According to CMS, we experienced a “Never Event” last month. But the even itself illustrates in my mind the flaws inherent in the whole concept of a “Never Event”. Theoretically, the idea is agood thing. There should be events that could occur while a patient is admitted to a hospital. Some things should never happen: like wrong blood, surgery on the wrong part of a patient or abduction of a patient of any age. Some stretch the bounds of rational thought though. The one that comes to mind is patient falls.
In the hive mind of CMS, patients should never fall. Once again, theoretically, not to mention from a public relations standpoint, the argument is sound. What they and the public tend to forget, that unlesss someone it at the bedside 24-7, falls will occur. You can follow every published guideline out there. Scheduled toileting, hourly rounds, bed alarms, reduction of the use of medications that can cause or enhance delirium are all really great ideas and have been proven to reduce falls. But the bottom line is that when our elders, especially those that may have dementia tned to fall. Add illness, strange environment, odd noises, unnatural schedules and new medications and you cook up a recipe that could conceivably lead to a fall, in spite of any and all safety measures we as caregivers may take.
But people fall. Sometimes people fall and there is nothing we can do about it.

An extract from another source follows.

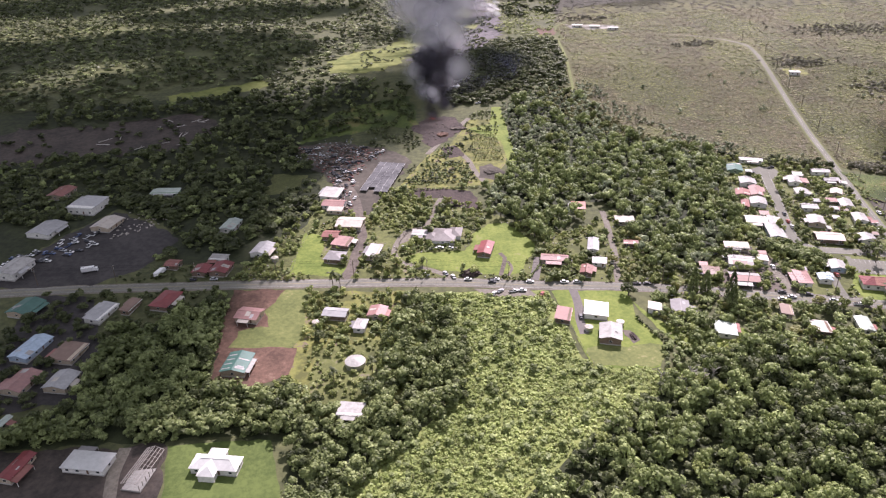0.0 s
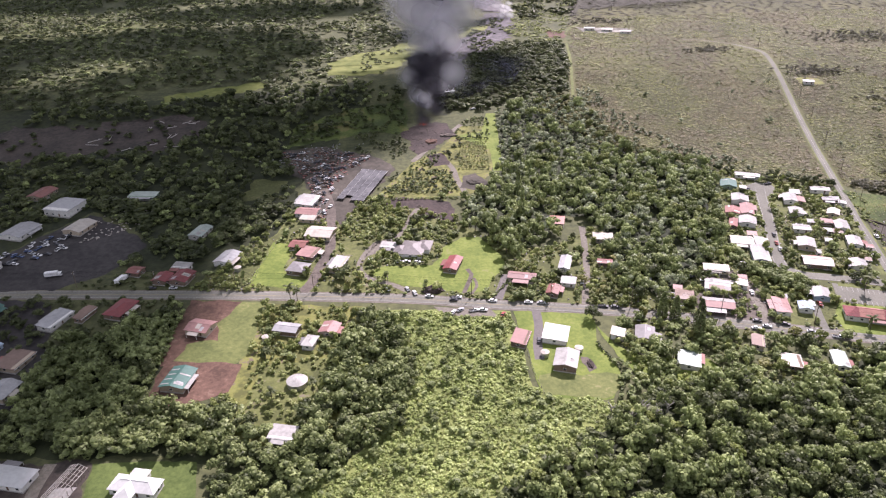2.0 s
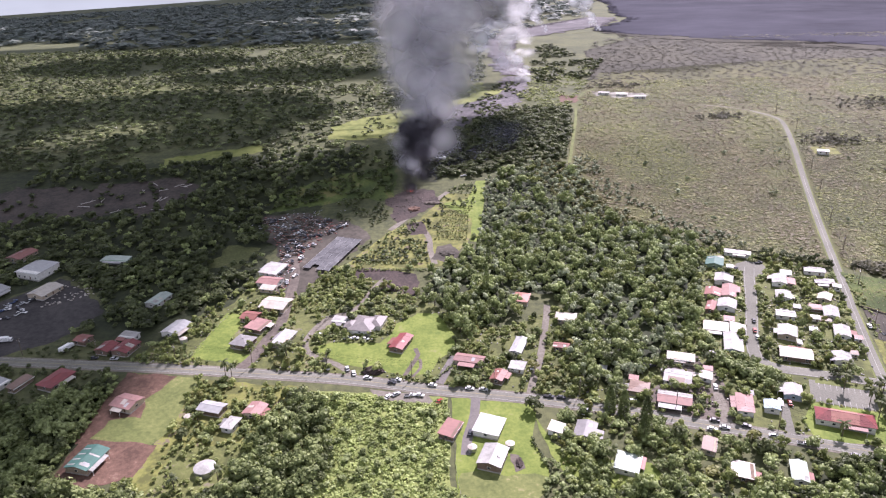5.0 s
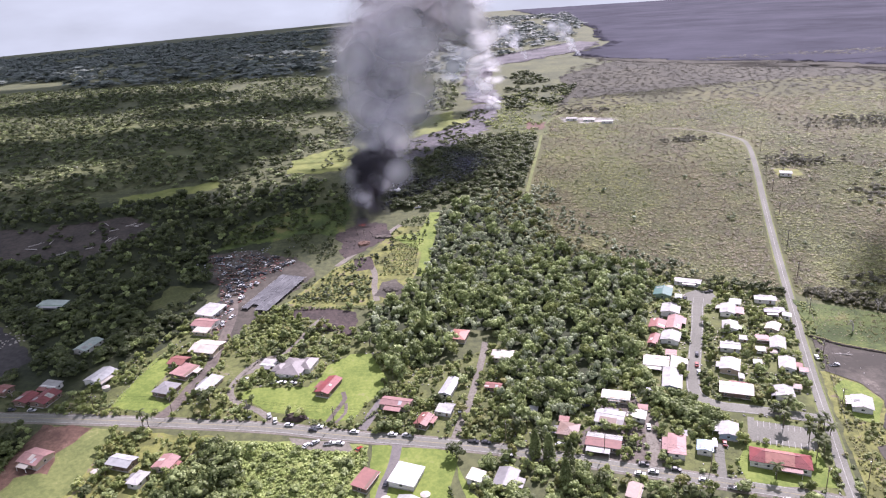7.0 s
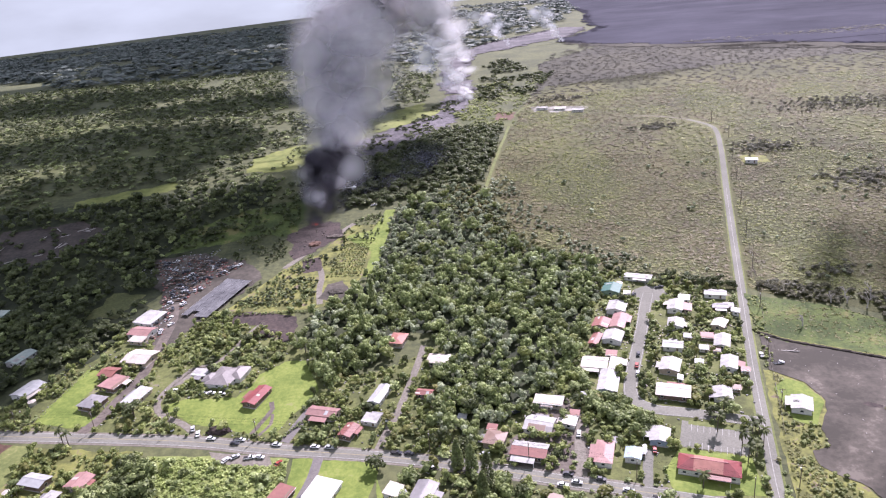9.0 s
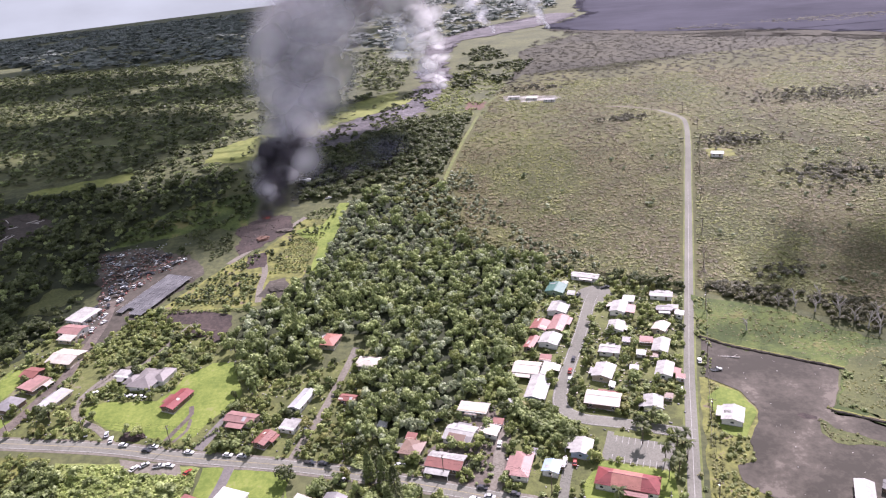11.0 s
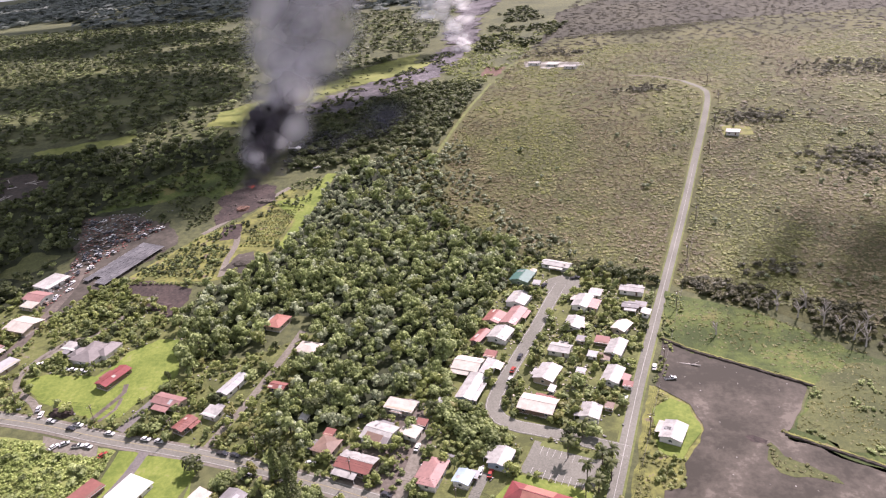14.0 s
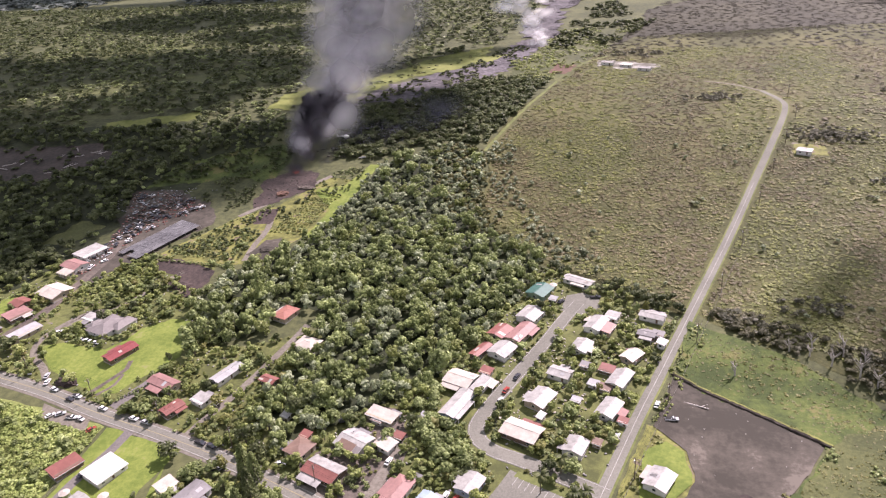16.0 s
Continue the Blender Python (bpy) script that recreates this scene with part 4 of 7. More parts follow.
house(-80, -76, 11.7, 8.5, -14, ROOF["white"], "white", "shed", eave=2.8, label="white house with white low-pitched metal roof")
house(-230, -64, 3.9, 7.8, -20, ROOF["palegreen"], "tan", "gable", eave=2.8, label="small tan house with pale green gabled metal roof")
house(-198, 20, 5.7, 13.3, -18, ROOF["brown"], "brown", "shed", eave=2.8, label="brown house with brown low-pitched metal roof")
house(264, 22, 9.4, 11.5, -22, ROOF["white"], "white", "gable", eave=2.8, label="white house with white gabled metal roof")
house(295, -29, 7, 13.3, -22, ROOF["white"], "white", "gable", eave=2.8, label="white house with white gabled metal roof")
house(309, -28, 13, 5.7, -30, ROOF["weathered"], "brown", "gable", eave=2.6, label="long brown shed with weathered dark grey metal roof")
house(351, 329, 10, 8, -19, ROOF["grey"], "white", "hip", eave=2.8, label="lone white house with pale grey hipped metal roof")
house(200, 562, 13, 8, -17, ROOF["white"], "white", "gable", eave=2.8, label="white house with white gabled metal roof")
house(219, 552, 13, 8, -17, ROOF["cream"], "white", "shed", eave=2.8, label="white house with cream-coloured low-pitched metal roof")
house(237, 537, 13, 8, -17, ROOF["white"], "white", "gable", eave=2.8, label="white house with white gabled metal roof")

# ---- sheds and carports between the houses ----
house(261, 113, 6, 4.5, -16, ROOF["slate"], "brown", "shed", eave=2.3, label="small shed with dark grey low-pitched metal roof", sort="shed")
house(263, 107, 5, 3.5, -16, ROOF["grey"], "tan", "shed", eave=2.3, label="small shed with grey low-pitched metal roof", sort="shed")
house(250, 94, 7, 7, -16, ROOF["pink"], "white", "shed", eave=2.3, label="small shed with faded red low-pitched metal roof", sort="shed")
house(240, 83, 7, 5.5, -16, ROOF["rust"], "brown", "shed", eave=2.3, label="small shed with rust-red low-pitched metal roof", sort="shed")
house(240, 70, 6, 4.5, -16, ROOF["brown"], "tan", "shed", eave=2.3, label="small shed with brown low-pitched metal roof", sort="shed")
house(235, 72, 5, 4, -16, ROOF["grey"], "white", "shed", eave=2.3, label="small shed with grey low-pitched metal roof", sort="shed")
house(227, 100, 5, 4, -16, ROOF["cream"], "brown", "shed", eave=2.3, label="small shed with cream-coloured low-pitched metal roof", sort="shed")
house(230, 84, 4.5, 4, -16, ROOF["slate"], "tan", "shed", eave=2.3, label="small shed with dark grey low-pitched metal roof", sort="shed")
house(249, 51, 4.5, 3.5, -16, ROOF["rust"], "white", "shed", eave=2.3, label="small shed with rust-red low-pitched metal roof", sort="shed")
house(229, 60, 4.5, 3.5, -16, ROOF["grey"], "brown", "shed", eave=2.3, label="small shed with grey low-pitched metal roof", sort="shed")
house(187, 72, 6, 5, -16, ROOF["rust"], "tan", "shed", eave=2.3, label="small shed with rust-red low-pitched metal roof", sort="shed")
house(208, 135, 4.5, 4, -16, ROOF["grey"], "brown", "shed", eave=2.3, label="small shed with grey low-pitched metal roof", sort="shed")
house(240, 37, 4, 3.5, -16, ROOF["brown"], "tan", "shed", eave=2.3, label="small shed with brown low-pitched metal roof", sort="shed")
house(149, 33, 6, 5, -16, ROOF["brown"], "white", "shed", eave=2.3, label="small shed with brown low-pitched metal roof", sort="shed")
house(161, 25, 5, 4, -16, ROOF["rust"], "brown", "shed", eave=2.3, label="small shed with rust-red low-pitched metal roof", sort="shed")
house(168, 38, 4.5, 4, -16, ROOF["grey"], "tan", "shed", eave=2.3, label="small shed with grey low-pitched metal roof", sort="shed")
house(175, 5, 4, 3.5, -16, ROOF["slate"], "white", "shed", eave=2.3, label="small shed with dark grey low-pitched metal roof", sort="shed")
house(186, -3, 4, 3.5, -16, ROOF["grey"], "brown", "shed", eave=2.3, label="small shed with grey low-pitched metal roof", sort="shed")
house(122, 18, 5, 4, -16, ROOF["rust"], "tan", "shed", eave=2.3, label="small shed with rust-red low-pitched metal roof", sort="shed")
house(108, 27, 4.5, 3.5, -16, ROOF["grey"], "white", "shed", eave=2.3, label="small shed with grey low-pitched metal roof", sort="shed")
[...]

Anyone who knows EKG tracings can immediately grasp the bad things going on here. But for those who may be a bit rusty, let me break it down for you. The patient is rolling along in normal sinus rhythm until they get hit with a R-on-T PVC (a premature ventricular beat the falls when the myocardium is not yet fully repolarized, see below) initiating a run of Torsades de Pointes. Torsades, meaning “twisting of the points” is a life-threatening ventricular arrhythmia that can rapidly devolve into ventricular fibrillation and death. It is a form of ventricular tachycardia (VT, V-Tach) characterized by the rotation of the complexes around the isoelectric line illustrated by the increasing/decreasing amplitude of the waves in a near sine-wave pattern. Treatment in an emergent situation is the following of the V-Tach leg of the ACLS algorithms, although usually a bolus of magnesium sulfate can terminate this as well. Usually though, when we see this though, the proverbial shit has hit the fan.
In this particular case the patient had been ambulating in the hallway and flipped into Torsades. The red mark is about where we figure when he hit the floor. Not for sure, but the timing seems about right. Now what would CMS say about this? The patient was awake, alert and oriented x 3, ambulating under his own power when he fell. So it is still a “never event”. And this is why a one-size fits all labeling makes no sense.
First, does this mean we shouldn’t let patients ambulate? They might fall. Second, should we not give medicatons that may cause arrhythmias like this (more below…)? They might fall. Third, should we not anti-coagulate patients who are under treament for atrial fibrillation and thus increase their risk of bleeding with a fall? Painting in broad strokes doesn’t always work.
Unfortunately, the patient had previously been in atrial fibrillation and been anti-coagulated with warfarin for an INR of 3.2. He had been cardioverted out of a-fib into sinus earlier in the day and was intiating Tikosyn therapy. The truly unfortunate part is that when he went down, it was like a tree falling in the forest: straight back off his heels with his head striking the floor. CT showed a massive cerebral bleed as a result and family chose to withdraw support allowing him to pass. So this is a huge “never event”, as per CMS, “Patient death associated with a fall while being cared for in a healthcare facility.” If he had not been ambulating, odds are pretty good that he would have made it out of the code, as there was a spontaneous return to sinus rhythm right after the scanned strip ends, with spontaneous return of circulation as well. But since he fell in the hallway and hit his head, the deck was stacked.
As for the medication, Tikosyn (dofetilide) is a Class III antiarrhythmic medication that works by prolonging the cardiac action potential duration. One major hallmark is that it subsequently prolongs the QT segment. A prolonged QT interval increases the risk of ventriclar arrhythmias as the repolarization of the myocardium happens at different rates allowing myocytes that have already passed their absolute refractory period to depolarize early and possibly causing a re-entrant phenomenon, kind of like a viscious circle. The FDA actually mandates that anyone being started on Tikosyn gets themsselves a 3 day vacation on a telemetry floor for this very reason. Usually we monitor the QT/QTc closely in these patients, obtaining a baseline, then 12-lead EKGs 2 hours post-dose to ensure that the QT/QTc is still within limits.
So was this a “never event”? Probably. Could it have been prevented? Probably not. There were too many variables in play to do so. Sometimes shit just happens, no matter what we do.